Bateria à parte, o carro eléctrico traz mais oportunidades do que desafios tecnológicos. O motor eléctrico, em si, já é utilizado desde o princípio do século XX. Sobre este pilar operacional, os veículos prometem seguir os mesmos avanços incrementais que se vêem nos automóveis com motor de combustão interna.

Já há algumas novidades. O Leaf, por exemplo, incorpora um sistema que permite ao condutor carregar a bateria ou ligar o ar condicionado a partir do telemóvel. Em testes está um novo processo que permite identificar uma pessoa a atravessar a rua, por intermédio de sensores que detectam um telemóvel em movimento lento à frente do veículo. “Estamos a aplicar esta tecnologia em alguns protótipos no Japão”, afirma António Pereira Joaquim, director de comunicação da Nissan em Portugal. Segundo Pereira Joaquim, esperam-se desenvolvimentos em outros aspectos – como nos sistemas de comunicação do automóvel.
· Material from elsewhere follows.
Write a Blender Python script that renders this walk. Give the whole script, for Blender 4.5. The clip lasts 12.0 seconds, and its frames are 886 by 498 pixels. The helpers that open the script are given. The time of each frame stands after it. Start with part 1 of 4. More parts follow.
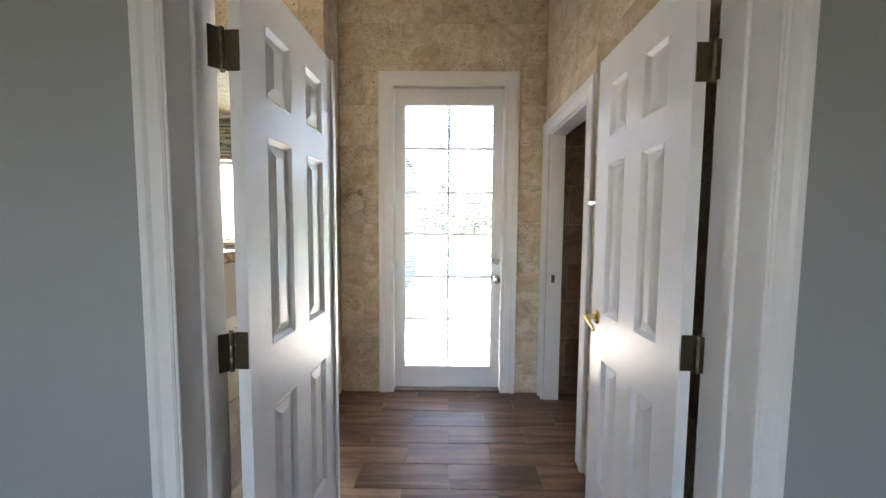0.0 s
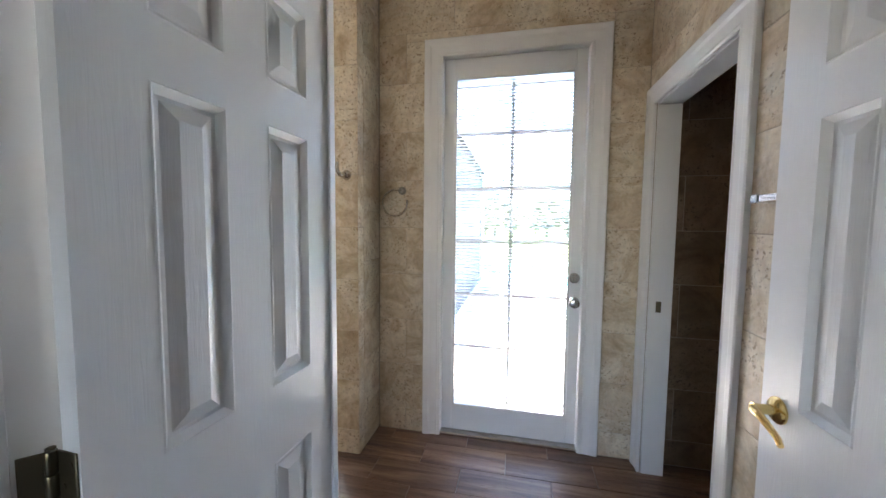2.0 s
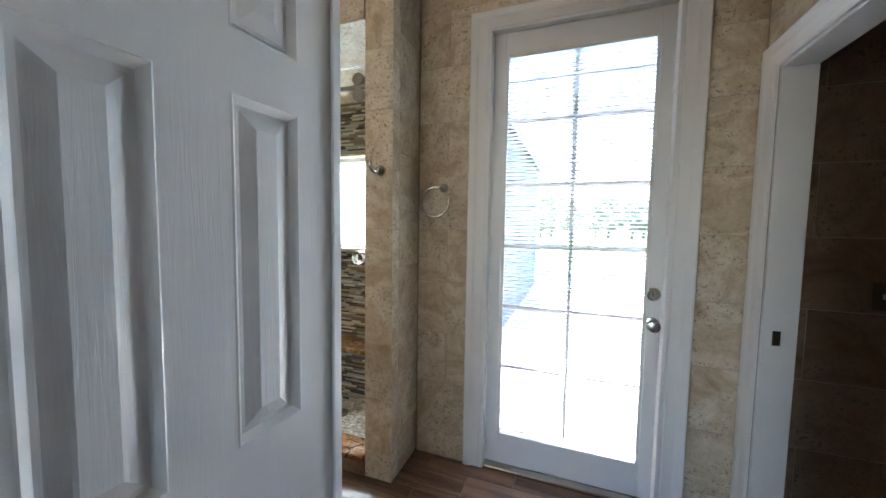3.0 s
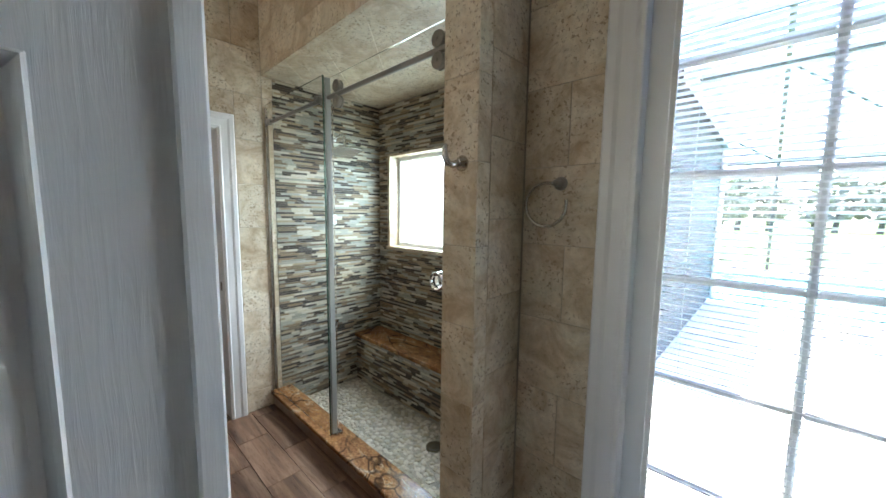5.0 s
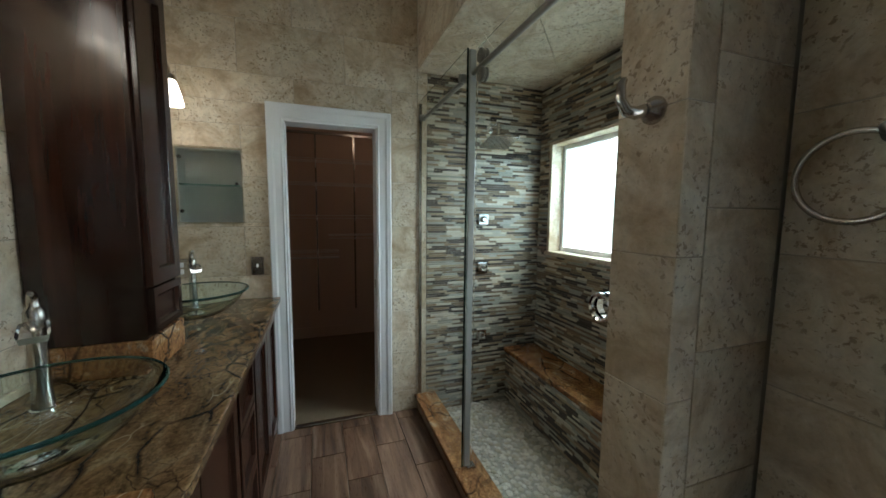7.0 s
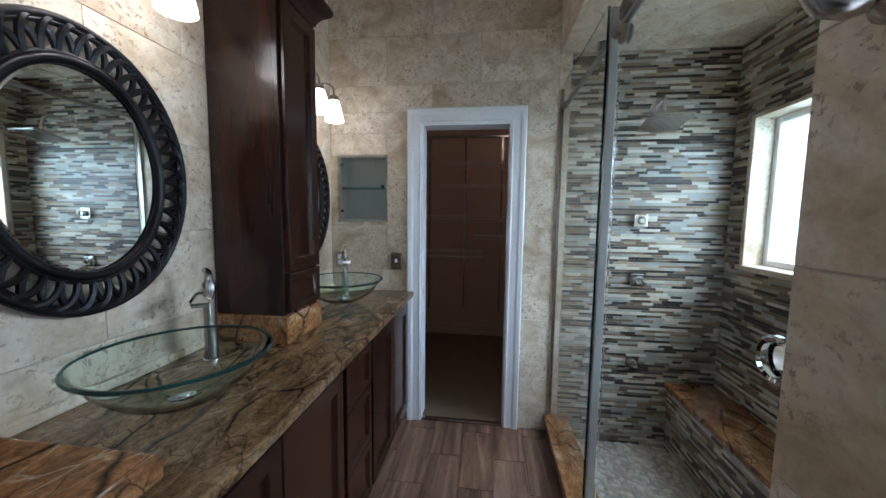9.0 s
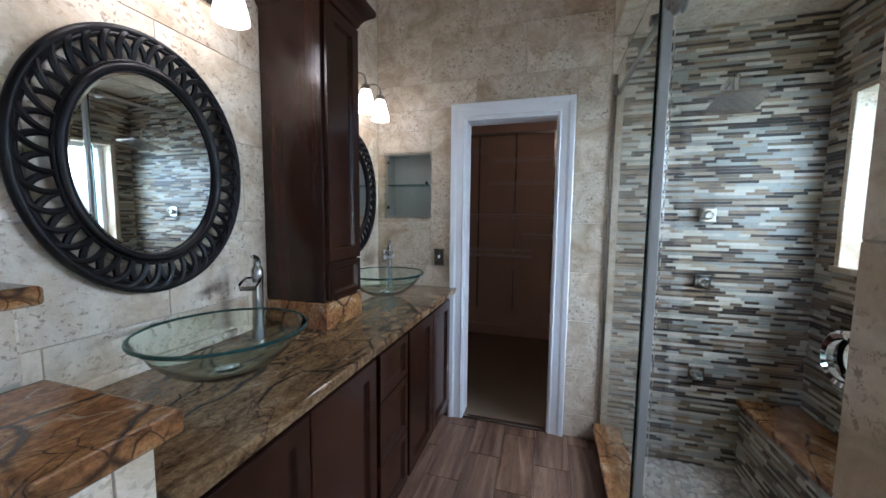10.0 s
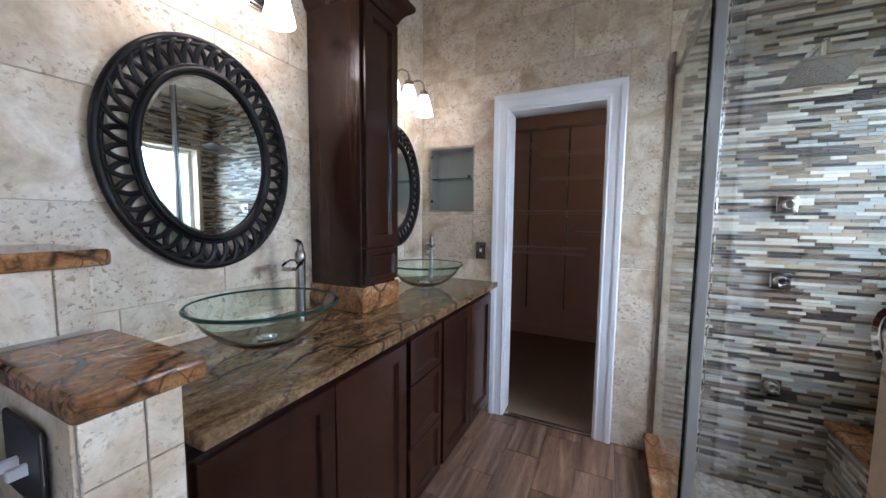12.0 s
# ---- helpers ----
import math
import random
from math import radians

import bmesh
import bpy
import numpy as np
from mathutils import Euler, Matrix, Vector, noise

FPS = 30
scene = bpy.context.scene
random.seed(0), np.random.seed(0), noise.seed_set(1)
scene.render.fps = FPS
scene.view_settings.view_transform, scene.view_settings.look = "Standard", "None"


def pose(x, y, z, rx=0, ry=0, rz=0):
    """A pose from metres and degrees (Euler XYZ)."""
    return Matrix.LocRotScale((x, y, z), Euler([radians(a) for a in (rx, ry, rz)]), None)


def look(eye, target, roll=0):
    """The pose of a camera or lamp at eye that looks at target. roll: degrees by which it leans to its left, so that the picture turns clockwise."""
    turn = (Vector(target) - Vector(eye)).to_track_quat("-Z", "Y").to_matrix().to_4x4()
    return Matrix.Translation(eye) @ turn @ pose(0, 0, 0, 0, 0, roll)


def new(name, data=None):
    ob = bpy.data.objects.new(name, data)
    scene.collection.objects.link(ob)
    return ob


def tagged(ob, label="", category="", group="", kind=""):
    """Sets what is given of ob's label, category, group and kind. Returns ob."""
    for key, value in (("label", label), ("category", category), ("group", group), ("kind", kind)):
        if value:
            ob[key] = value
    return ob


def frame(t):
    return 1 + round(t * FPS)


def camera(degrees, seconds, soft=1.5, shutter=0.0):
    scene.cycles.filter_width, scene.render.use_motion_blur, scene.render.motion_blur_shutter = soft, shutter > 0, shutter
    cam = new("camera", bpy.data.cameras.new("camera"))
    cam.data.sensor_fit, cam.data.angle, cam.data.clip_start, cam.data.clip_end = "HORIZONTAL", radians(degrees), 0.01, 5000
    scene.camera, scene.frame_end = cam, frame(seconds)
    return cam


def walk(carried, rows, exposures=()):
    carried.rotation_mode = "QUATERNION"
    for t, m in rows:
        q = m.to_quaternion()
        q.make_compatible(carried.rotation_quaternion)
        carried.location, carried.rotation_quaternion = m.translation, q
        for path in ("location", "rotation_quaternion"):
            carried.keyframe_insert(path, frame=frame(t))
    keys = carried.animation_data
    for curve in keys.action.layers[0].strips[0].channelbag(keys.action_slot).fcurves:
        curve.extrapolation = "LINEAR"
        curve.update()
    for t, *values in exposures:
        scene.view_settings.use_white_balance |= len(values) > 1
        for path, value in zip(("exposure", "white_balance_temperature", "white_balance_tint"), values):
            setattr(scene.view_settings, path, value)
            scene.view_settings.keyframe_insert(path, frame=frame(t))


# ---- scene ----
# camera and its walk
cam = camera(103.5, 12.0)
PATH = [
    (0, (0.11, 0.244, 1.353), (0.097, 2.24, 1.22), 0.4),
    (0.5, (0.124, 0.384, 1.358), (0.051, 2.379, 1.225), 0.4),
    (1, (0.14, 0.527, 1.36), (-0.011, 2.517, 1.227), 0.5),
    (1.5, (0.159, 0.679, 1.372), (-0.105, 2.657, 1.239), 0.5),
    (2, (0.168, 0.822, 1.383), (-0.24, 2.776, 1.25), 0.6),
    (2.5, (0.163, 0.963, 1.388), (-0.389, 2.881, 1.252), 0.8),
    (3, (0.148, 1.111, 1.392), (-0.552, 2.979, 1.258), 0.9),
    (3.2, (0.122, 1.174, 1.386), (-0.622, 3.027, 1.265), 1.1),
    (4.8, (0.057, 1.676, 1.49), (-1.243, 3.181, 1.278), 0.6),
    (5, (0.043, 1.714, 1.491), (-1.322, 3.161, 1.283), 0.7),
    (5.5, (-0.01, 1.808, 1.481), (-1.525, 3.097, 1.276), 0.7),
    (6, (-0.089, 1.896, 1.456), (-1.742, 3.005, 1.26), 0.8),
    (6.5, (-0.173, 1.974, 1.45), (-1.952, 2.866, 1.252), 0.7),
    (7, (-0.232, 2.039, 1.448), (-2.111, 2.697, 1.256), 0.5),
    (7.5, (-0.285, 2.086, 1.447), (-2.226, 2.527, 1.256), 0.5),
    (9.3, (-0.359, 2.306, 1.418), (-2.317, 1.942, 1.238), 0.6),
    (9.5, (-0.366, 2.32, 1.406), (-2.313, 1.894, 1.23), 0.5),
    (10, (-0.38, 2.36, 1.388), (-2.29, 1.795, 1.213), 0.6),
    (10.5, (-0.391, 2.389, 1.368), (-2.268, 1.72, 1.197), 0.6),
    (11, (-0.403, 2.417, 1.353), (-2.247, 1.663, 1.181), 0.6),
    (11.5, (-0.409, 2.438, 1.339), (-2.227, 1.622, 1.169), 0.6),
    (12, (-0.41, 2.459, 1.33), (-2.204, 1.591, 1.163), 0.6),
]
walk(cam, [(t, look(eye, target, roll)) for t, eye, target, roll in PATH],
     exposures=[(0.0, 4.36, 7200, 17), (1.0, 4.3, 6950, 18), (3.0, 4.0, 6350, 13), (4.8, 3.6, 6300, 11), (5.5, 3.35, 6350, 9), (6.0, 2.85, 6300, 8), (6.5, 2.62, 6350, 3),
                (7.5, 2.66, 6000, 7), (9.5, 3.02, 5450, 15), (10.5, 3.1, 5550, 20), (12.0, 3.3, 5700, 22)])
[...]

Nada disso se compara aos desafios das baterias. “Todos querem que, de um dia para o outro, o carro eléctrico seja igual ao normal. Isto é muito difícil”, avalia Robert Stüssi, presidente da Associação Portuguesa do Veículo Eléctrico.

Nesta fase inicial, talvez nem fosse necessário tanta preocupação com a autonomia. Robert Stüssi afirma que o melhor mercado para os carros eléctricos, por ora, não é o do consumidor individual. “A aplicação prioritária está nas frotas, onde a utilização diária não é tão grande”, explica. Uma empresa sabe, de antemão, que os seus carros irão circular 20, 30, 40 ou 50 quilómetros por dia. Para isso, baterias com autonomia de 160, 200 ou 500 quilómetros são, em tese, desnecessárias.

Mas não é por aí que caminha a indústria automóvel. O carro eléctrico é para substituir o que já temos na garagem. Ponto parágrafo.